» Aim
Transcribe the full listing exactly, and drop every picture.

» Data lines
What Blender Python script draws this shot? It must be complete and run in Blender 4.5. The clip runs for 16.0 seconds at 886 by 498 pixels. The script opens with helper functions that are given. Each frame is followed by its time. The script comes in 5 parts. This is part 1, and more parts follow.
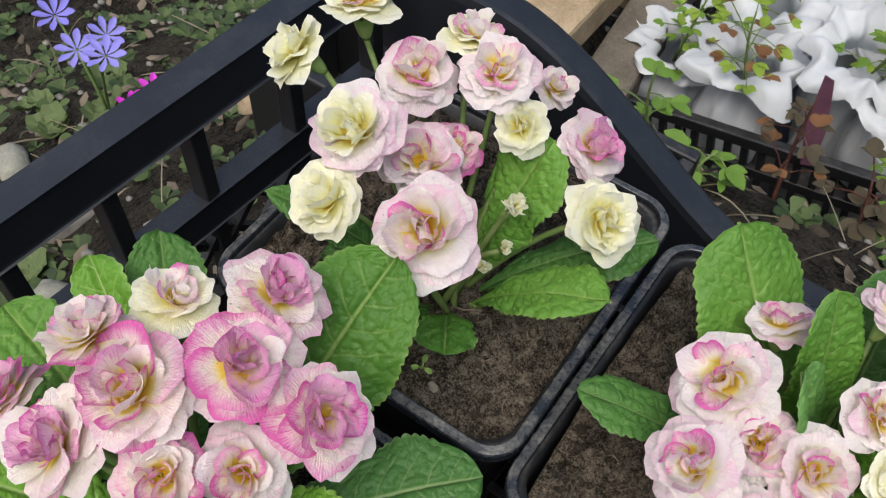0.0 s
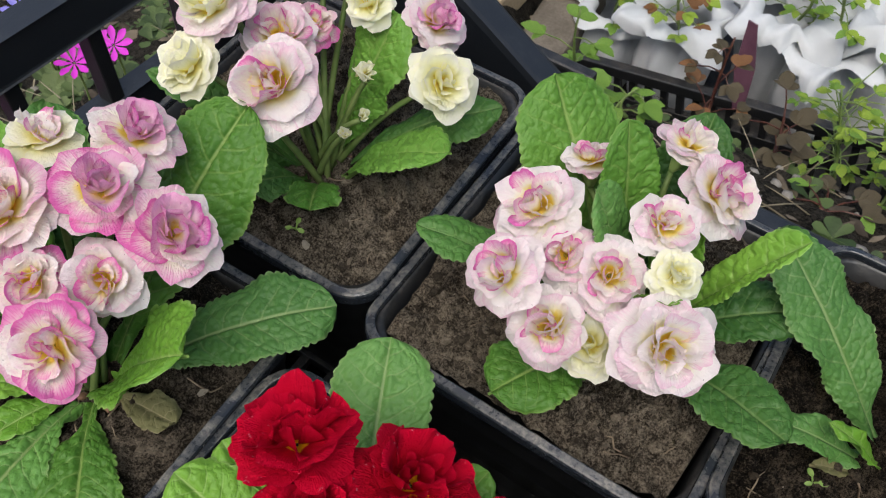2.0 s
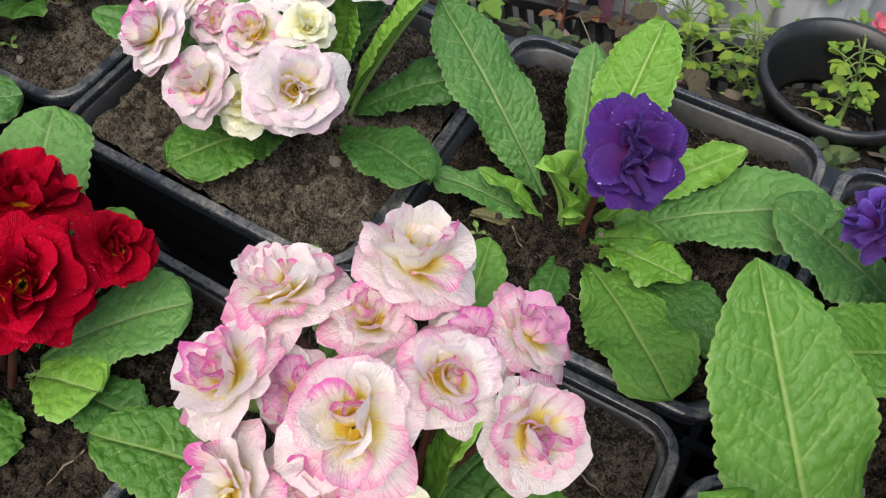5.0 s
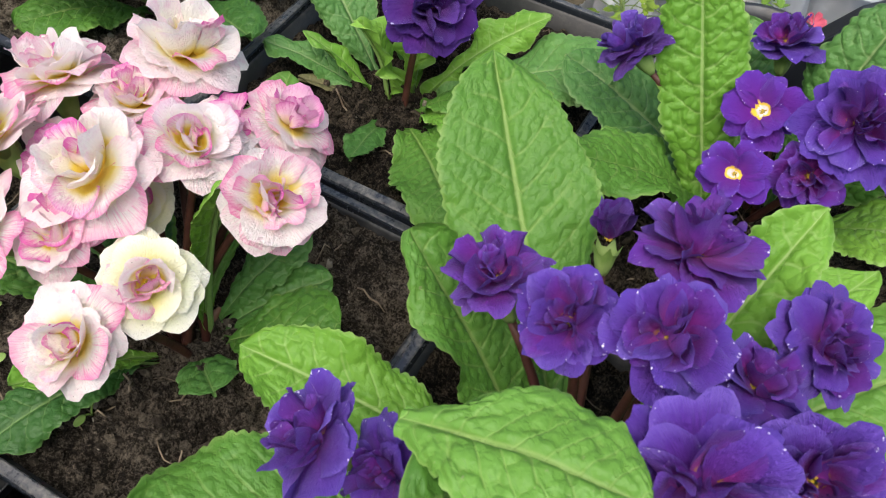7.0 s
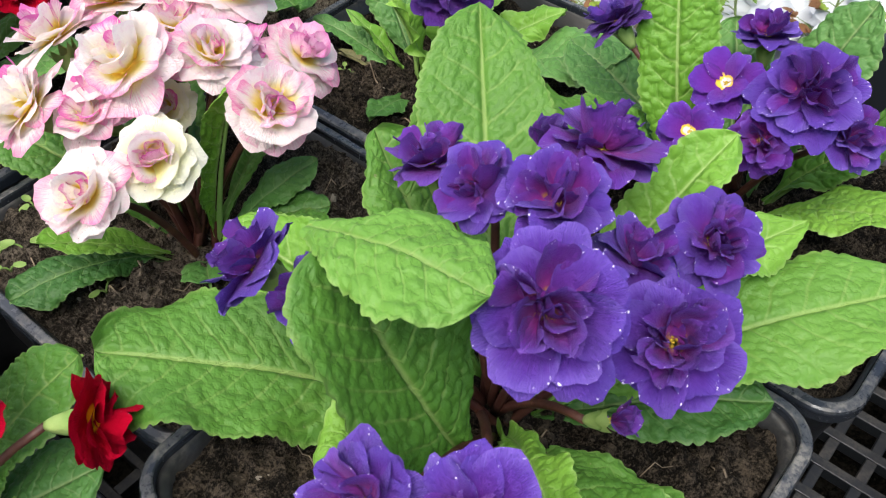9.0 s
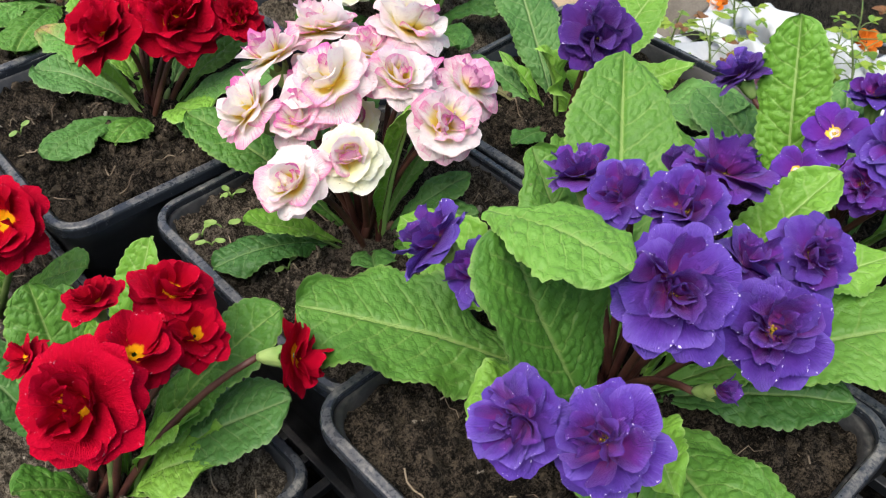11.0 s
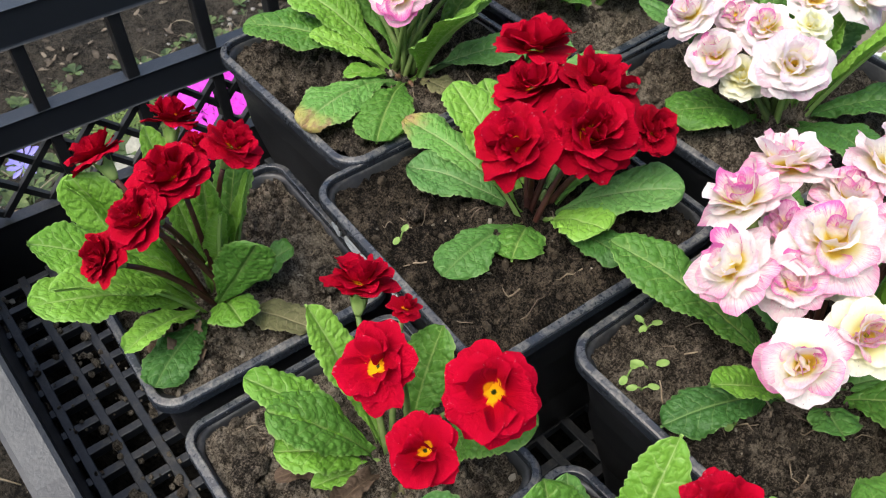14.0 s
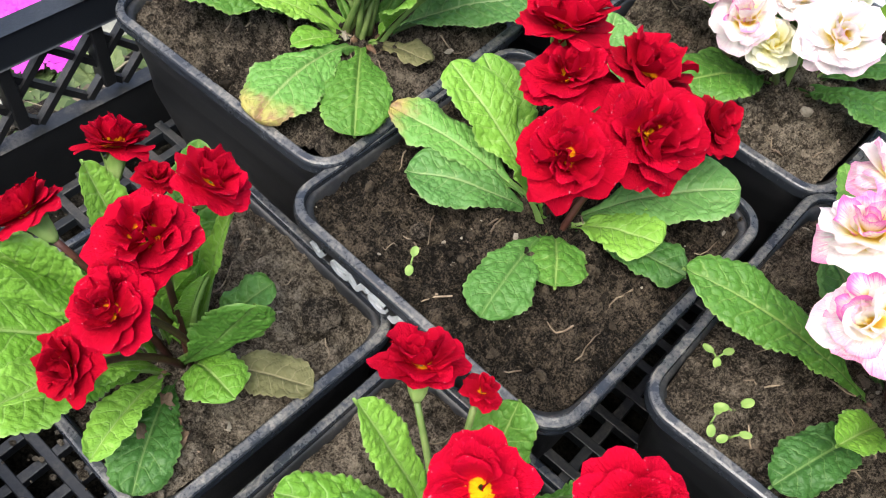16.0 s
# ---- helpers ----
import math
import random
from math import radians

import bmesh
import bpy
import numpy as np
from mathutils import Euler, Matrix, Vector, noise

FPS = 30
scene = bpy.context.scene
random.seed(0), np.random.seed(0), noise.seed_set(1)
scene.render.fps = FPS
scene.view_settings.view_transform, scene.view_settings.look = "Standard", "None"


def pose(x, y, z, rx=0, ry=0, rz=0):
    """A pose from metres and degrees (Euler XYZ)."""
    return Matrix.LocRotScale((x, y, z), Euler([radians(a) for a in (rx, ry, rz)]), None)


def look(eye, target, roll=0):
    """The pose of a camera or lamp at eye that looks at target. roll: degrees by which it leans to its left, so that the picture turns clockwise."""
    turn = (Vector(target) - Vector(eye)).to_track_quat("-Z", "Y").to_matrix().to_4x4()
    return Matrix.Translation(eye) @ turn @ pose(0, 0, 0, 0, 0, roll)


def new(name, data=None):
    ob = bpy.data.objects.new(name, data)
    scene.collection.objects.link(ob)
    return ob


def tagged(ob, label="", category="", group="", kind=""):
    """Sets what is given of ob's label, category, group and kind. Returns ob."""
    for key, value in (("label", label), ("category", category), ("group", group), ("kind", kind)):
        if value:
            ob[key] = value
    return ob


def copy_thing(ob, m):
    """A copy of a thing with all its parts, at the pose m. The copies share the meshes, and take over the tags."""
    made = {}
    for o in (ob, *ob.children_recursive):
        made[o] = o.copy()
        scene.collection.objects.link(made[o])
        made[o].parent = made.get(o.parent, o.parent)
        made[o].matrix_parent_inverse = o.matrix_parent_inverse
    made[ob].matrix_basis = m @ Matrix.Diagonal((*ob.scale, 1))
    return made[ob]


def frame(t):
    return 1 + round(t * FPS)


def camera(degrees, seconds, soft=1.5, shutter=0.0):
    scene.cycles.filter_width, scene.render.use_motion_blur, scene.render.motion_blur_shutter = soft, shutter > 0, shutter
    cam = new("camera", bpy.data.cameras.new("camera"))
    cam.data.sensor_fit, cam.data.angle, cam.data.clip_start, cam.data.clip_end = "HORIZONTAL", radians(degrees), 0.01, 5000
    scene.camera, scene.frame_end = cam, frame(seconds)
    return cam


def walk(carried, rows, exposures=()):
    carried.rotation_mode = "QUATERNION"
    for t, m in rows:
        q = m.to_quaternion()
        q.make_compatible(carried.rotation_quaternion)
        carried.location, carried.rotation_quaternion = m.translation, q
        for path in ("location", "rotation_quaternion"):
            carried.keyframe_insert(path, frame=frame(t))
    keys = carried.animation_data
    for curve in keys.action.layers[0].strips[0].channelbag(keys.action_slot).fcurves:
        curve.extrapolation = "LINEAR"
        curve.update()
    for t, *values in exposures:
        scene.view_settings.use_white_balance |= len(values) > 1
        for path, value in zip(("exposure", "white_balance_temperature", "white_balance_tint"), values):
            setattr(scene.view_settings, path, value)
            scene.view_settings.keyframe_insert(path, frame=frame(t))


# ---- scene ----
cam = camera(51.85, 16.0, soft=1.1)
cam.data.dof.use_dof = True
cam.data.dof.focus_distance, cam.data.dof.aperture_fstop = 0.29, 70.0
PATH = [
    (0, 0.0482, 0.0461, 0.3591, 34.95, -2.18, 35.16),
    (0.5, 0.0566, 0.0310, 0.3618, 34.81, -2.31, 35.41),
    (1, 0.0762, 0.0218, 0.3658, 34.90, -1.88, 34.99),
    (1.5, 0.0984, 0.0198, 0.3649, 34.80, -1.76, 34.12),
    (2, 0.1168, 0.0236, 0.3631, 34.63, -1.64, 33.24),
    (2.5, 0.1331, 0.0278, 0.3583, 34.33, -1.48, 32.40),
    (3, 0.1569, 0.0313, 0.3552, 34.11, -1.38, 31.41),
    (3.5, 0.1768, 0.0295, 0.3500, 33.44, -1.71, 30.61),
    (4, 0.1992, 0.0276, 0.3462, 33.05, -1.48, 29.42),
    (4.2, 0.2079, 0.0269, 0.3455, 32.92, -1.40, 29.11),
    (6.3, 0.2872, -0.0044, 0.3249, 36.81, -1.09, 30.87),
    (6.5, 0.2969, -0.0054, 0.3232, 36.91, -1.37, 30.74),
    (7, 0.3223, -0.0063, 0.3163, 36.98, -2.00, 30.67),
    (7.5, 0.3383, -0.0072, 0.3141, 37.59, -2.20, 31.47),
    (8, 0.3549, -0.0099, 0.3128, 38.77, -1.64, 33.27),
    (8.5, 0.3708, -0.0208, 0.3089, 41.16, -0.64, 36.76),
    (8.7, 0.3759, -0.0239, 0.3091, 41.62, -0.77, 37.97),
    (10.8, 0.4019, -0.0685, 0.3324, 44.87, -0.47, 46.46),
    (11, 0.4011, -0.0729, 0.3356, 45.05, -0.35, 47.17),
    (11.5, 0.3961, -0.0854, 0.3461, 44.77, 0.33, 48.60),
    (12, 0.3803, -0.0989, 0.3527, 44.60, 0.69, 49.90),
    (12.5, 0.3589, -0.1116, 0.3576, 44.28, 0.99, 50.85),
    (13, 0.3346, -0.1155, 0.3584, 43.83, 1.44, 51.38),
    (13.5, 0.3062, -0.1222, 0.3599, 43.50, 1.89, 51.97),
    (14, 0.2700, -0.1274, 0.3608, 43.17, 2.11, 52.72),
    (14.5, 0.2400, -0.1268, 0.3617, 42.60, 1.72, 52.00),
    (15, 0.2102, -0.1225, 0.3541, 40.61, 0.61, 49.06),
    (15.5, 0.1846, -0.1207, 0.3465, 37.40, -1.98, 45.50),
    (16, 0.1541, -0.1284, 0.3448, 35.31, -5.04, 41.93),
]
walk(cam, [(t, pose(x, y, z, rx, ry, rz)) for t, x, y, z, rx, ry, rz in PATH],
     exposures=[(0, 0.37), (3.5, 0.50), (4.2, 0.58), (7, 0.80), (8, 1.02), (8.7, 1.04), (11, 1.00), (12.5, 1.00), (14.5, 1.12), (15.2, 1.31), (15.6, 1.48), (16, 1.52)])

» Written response
What Blender Python script draws this shot? It must be complete and run in Blender 4.5. The clip runs for 16.0 seconds at 886 by 498 pixels. The script opens with helper functions that are given. Each frame is followed by its time. The script comes in 5 parts. This is part 1, and more parts follow.
0.0 s
2.0 s
5.0 s
7.0 s
9.0 s
11.0 s
14.0 s
16.0 s
# ---- helpers ----
import math
import random
from math import radians

import bmesh
import bpy
import numpy as np
from mathutils import Euler, Matrix, Vector, noise

FPS = 30
scene = bpy.context.scene
random.seed(0), np.random.seed(0), noise.seed_set(1)
scene.render.fps = FPS
scene.view_settings.view_transform, scene.view_settings.look = "Standard", "None"


def pose(x, y, z, rx=0, ry=0, rz=0):
    """A pose from metres and degrees (Euler XYZ)."""
    return Matrix.LocRotScale((x, y, z), Euler([radians(a) for a in (rx, ry, rz)]), None)


def look(eye, target, roll=0):
    """The pose of a camera or lamp at eye that looks at target. roll: degrees by which it leans to its left, so that the picture turns clockwise."""
    turn = (Vector(target) - Vector(eye)).to_track_quat("-Z", "Y").to_matrix().to_4x4()
    return Matrix.Translation(eye) @ turn @ pose(0, 0, 0, 0, 0, roll)


def new(name, data=None):
    ob = bpy.data.objects.new(name, data)
    scene.collection.objects.link(ob)
    return ob


def tagged(ob, label="", category="", group="", kind=""):
    """Sets what is given of ob's label, category, group and kind. Returns ob."""
    for key, value in (("label", label), ("category", category), ("group", group), ("kind", kind)):
        if value:
            ob[key] = value
    return ob


def copy_thing(ob, m):
    """A copy of a thing with all its parts, at the pose m. The copies share the meshes, and take over the tags."""
    made = {}
    for o in (ob, *ob.children_recursive):
        made[o] = o.copy()
        scene.collection.objects.link(made[o])
        made[o].parent = made.get(o.parent, o.parent)
        made[o].matrix_parent_inverse = o.matrix_parent_inverse
    made[ob].matrix_basis = m @ Matrix.Diagonal((*ob.scale, 1))
    return made[ob]


def frame(t):
    return 1 + round(t * FPS)


def camera(degrees, seconds, soft=1.5, shutter=0.0):
    scene.cycles.filter_width, scene.render.use_motion_blur, scene.render.motion_blur_shutter = soft, shutter > 0, shutter
    cam = new("camera", bpy.data.cameras.new("camera"))
    cam.data.sensor_fit, cam.data.angle, cam.data.clip_start, cam.data.clip_end = "HORIZONTAL", radians(degrees), 0.01, 5000
    scene.camera, scene.frame_end = cam, frame(seconds)
    return cam


def walk(carried, rows, exposures=()):
    carried.rotation_mode = "QUATERNION"
    for t, m in rows:
        q = m.to_quaternion()
        q.make_compatible(carried.rotation_quaternion)
        carried.location, carried.rotation_quaternion = m.translation, q
        for path in ("location", "rotation_quaternion"):
            carried.keyframe_insert(path, frame=frame(t))
    keys = carried.animation_data
    for curve in keys.action.layers[0].strips[0].channelbag(keys.action_slot).fcurves:
        curve.extrapolation = "LINEAR"
        curve.update()
    for t, *values in exposures:
        scene.view_settings.use_white_balance |= len(values) > 1
        for path, value in zip(("exposure", "white_balance_temperature", "white_balance_tint"), values):
            setattr(scene.view_settings, path, value)
            scene.view_settings.keyframe_insert(path, frame=frame(t))


# ---- scene ----
cam = camera(51.85, 16.0, soft=1.1)
cam.data.dof.use_dof = True
cam.data.dof.focus_distance, cam.data.dof.aperture_fstop = 0.29, 70.0
PATH = [
    (0, 0.0482, 0.0461, 0.3591, 34.95, -2.18, 35.16),
    (0.5, 0.0566, 0.0310, 0.3618, 34.81, -2.31, 35.41),
    (1, 0.0762, 0.0218, 0.3658, 34.90, -1.88, 34.99),
    (1.5, 0.0984, 0.0198, 0.3649, 34.80, -1.76, 34.12),
    (2, 0.1168, 0.0236, 0.3631, 34.63, -1.64, 33.24),
    (2.5, 0.1331, 0.0278, 0.3583, 34.33, -1.48, 32.40),
    (3, 0.1569, 0.0313, 0.3552, 34.11, -1.38, 31.41),
    (3.5, 0.1768, 0.0295, 0.3500, 33.44, -1.71, 30.61),
    (4, 0.1992, 0.0276, 0.3462, 33.05, -1.48, 29.42),
    (4.2, 0.2079, 0.0269, 0.3455, 32.92, -1.40, 29.11),
    (6.3, 0.2872, -0.0044, 0.3249, 36.81, -1.09, 30.87),
    (6.5, 0.2969, -0.0054, 0.3232, 36.91, -1.37, 30.74),
    (7, 0.3223, -0.0063, 0.3163, 36.98, -2.00, 30.67),
    (7.5, 0.3383, -0.0072, 0.3141, 37.59, -2.20, 31.47),
    (8, 0.3549, -0.0099, 0.3128, 38.77, -1.64, 33.27),
    (8.5, 0.3708, -0.0208, 0.3089, 41.16, -0.64, 36.76),
    (8.7, 0.3759, -0.0239, 0.3091, 41.62, -0.77, 37.97),
    (10.8, 0.4019, -0.0685, 0.3324, 44.87, -0.47, 46.46),
    (11, 0.4011, -0.0729, 0.3356, 45.05, -0.35, 47.17),
    (11.5, 0.3961, -0.0854, 0.3461, 44.77, 0.33, 48.60),
    (12, 0.3803, -0.0989, 0.3527, 44.60, 0.69, 49.90),
    (12.5, 0.3589, -0.1116, 0.3576, 44.28, 0.99, 50.85),
    (13, 0.3346, -0.1155, 0.3584, 43.83, 1.44, 51.38),
    (13.5, 0.3062, -0.1222, 0.3599, 43.50, 1.89, 51.97),
    (14, 0.2700, -0.1274, 0.3608, 43.17, 2.11, 52.72),
    (14.5, 0.2400, -0.1268, 0.3617, 42.60, 1.72, 52.00),
    (15, 0.2102, -0.1225, 0.3541, 40.61, 0.61, 49.06),
    (15.5, 0.1846, -0.1207, 0.3465, 37.40, -1.98, 45.50),
    (16, 0.1541, -0.1284, 0.3448, 35.31, -5.04, 41.93),
]
walk(cam, [(t, pose(x, y, z, rx, ry, rz)) for t, x, y, z, rx, ry, rz in PATH],
     exposures=[(0, 0.37), (3.5, 0.50), (4.2, 0.58), (7, 0.80), (8, 1.02), (8.7, 1.04), (11, 1.00), (12.5, 1.00), (14.5, 1.12), (15.2, 1.31), (15.6, 1.48), (16, 1.52)])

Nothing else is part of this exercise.